The people of Orlando, FL were taken back by the latest ruling made by a Florida federal court judge in the Stacey Mattocks vs. Black Entertainment Television network, when he ruled that Facebook ‘like’ cannot owned by anyone.
The Gist of the Lawsuit
Stacey Mattocks, a South Florida based insurance agent, was credited for helping to bring back the comedy TV show ‘The Game’ which is about fictional professional football players’ lives which was annulled in 2009 by The CW Network. Mattock created a Facebook page for the show and ran a social media campaign that garnered about 6.2 million likes, which eventually brought the show back in 2011.

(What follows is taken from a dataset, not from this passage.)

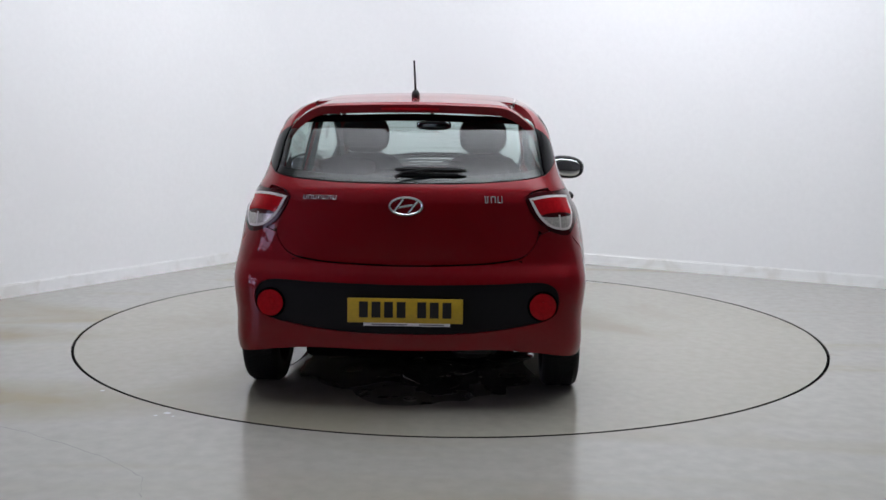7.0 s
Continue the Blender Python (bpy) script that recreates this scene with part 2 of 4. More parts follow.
def panel(name, kind, outline, material, parent, holes=(), side=0, label="", **kw):
    """A panel on the skin. side 1: left, -1: its mirror image, 0: as it is."""
    v, f, n = skin_mesh(kind, outline, holes, **kw)
    if side < 0:
        v, n, f = v * (1, -1, 1), n * (1, -1, 1), f[:, ::-1]
    return link(name, mesh_of(name, v, f, material, n), parent, label)


def spots(kind, *runs):
    """An outline in one projection from runs given in others; 'xyz' runs are places near the skin."""
    out = []
    for src, pts in runs:
        p = np.asarray(pts, float)
        if src == "xyz":
            for _ in range(4):
                p = p - slope(p) * np.clip(skin(p), -0.05, 0.05)[:, None]
        out.append(to_uv(kind, p if src == "xyz" else cast(src, p)) if src != kind else p)
    return np.concatenate(out)


def arc(cx, cz, r, a0, a1, n=22):
    return [(cx + r * math.cos(radians(a)), cz + r * math.sin(radians(a))) for a in np.linspace(a0, a1, n)]


def mirrored(pts, axis=0):
    """Half an outline, from the middle to the middle, with its mirror image."""
    pts = np.asarray(pts, float)
    back = pts[::-1] * ((-1, 1) if axis == 0 else (1, -1))
    return np.concatenate([pts, back[1 if abs(back[0][axis]) < 1e-6 else 0:len(back) - (1 if abs(back[-1][axis]) < 1e-6 else 0)]])


def soft(kind, pts):
    """Rounds an outline in its projection."""
    s = np.array(SCALE[kind])
    return rounded(np.asarray(pts) * s) / s


def lathe(profile, steps, axis="y", at=(0, 0, 0)):
    """A closed surface turned about an axis: profile of (radius, along)."""
    bm = bmesh.new()
    rings = []
    for i in range(steps):
        a = 2 * math.pi * i / steps
        ring = []
        for r, h in profile:
            p = (r * math.cos(a), h, r * math.sin(a)) if axis == "y" else (r * math.cos(a), r * math.sin(a), h)
            ring.append(bm.verts.new((p[0] + at[0], p[1] + at[1], p[2] + at[2])))
        rings.append(ring)
    for i in range(steps):
        a, b = rings[i], rings[(i + 1) % steps]
        for j in range(len(profile) - 1):
            bm.faces.new((a[j], a[j + 1], b[j + 1], b[j]))
    bmesh.ops.remove_doubles(bm, verts=bm.verts[:], dist=1e-5)
    return bm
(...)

Mattocks stated that after the show was on air, the network offered her a position with the Viacom-owned network as a social media freelancer. She was offered a full time job at $85,000 a year and an additional $15,000 for the purchase of the Facebook page. Mattocks on the other hand wanted $1.2 million dollars for the Facebook likes. When they did not agree, the relationship began to go downhill and Mattocks reduced BET’s access to the page to that of a mere ‘moderator’. BET retaliated by asking Facebook and Twitter to create another page and shift the likes and follows over to the new page, to this request both Facebook and Twitter complied.
Back in June 2014, a struggle erupted over who owns the page. Mattock sued the cable channel for purportedly committing indirect interference, breach of good faith and copyright infringement. This issue holds neither a company nor a professional writer as owner, but the page which Mattock created that brought back the TV show through which BET gained a lot of profit is up for grabs.
On Wednesday, August 20th, 2014, U.S. District Judge James Cohn Passed the judgement for BET and said:
“Based on the record, Mattocks cannot establish that she owns a property interest in the “likes” on the FB Page. … “Liking” a Facebook Page simply means that the user is expressing his or her enjoyment or approval of the content. At any time, moreover, the user is free to revoke the “like” by clicking on “unlike” button. So if anyone can be deemed to own the “likes” on a Page, it is the individual users responsible for them. Given the tenuous relationship between “likes” on a Facebook Page and the creator of the Page, the “likes” cannot be converted in the same manner as goodwill or other intangible business interests.”
The Actual Problem – Who Owns the Page
The Question here is not whether a like or a follow can be owned, however, the question is who owns a Facebook or Twitter page. As the creator of the page, did Stacey Mattocks have complete ownership of the Facebook page or was BET being the actual copyright owner of the show have all the rights even if common users create such pages to show their support and love for a particular TV show, movie, actors, directors, books, music, etc. Mattock is not a cyber-crime; she is just one of those people who does not have a deeper understanding about IP and copyright procedures.
In business too, there can be some kind of uncertainty about who owns the intellectual property and copyright. Sometimes the owner can take for granted that it is their right to own the company’s IP. It is vital for the business owners to correctly consign the copyright and intellectual property to the company. All businesses around the Orlando, FL area must note that, there is utterly no copyright and intellectual property right for any individual who creates a page in the social media networks about things that are owned, written, created by someone else. It is rather fundamental for the public to know about intellectual property and copyrights and who can own it and why.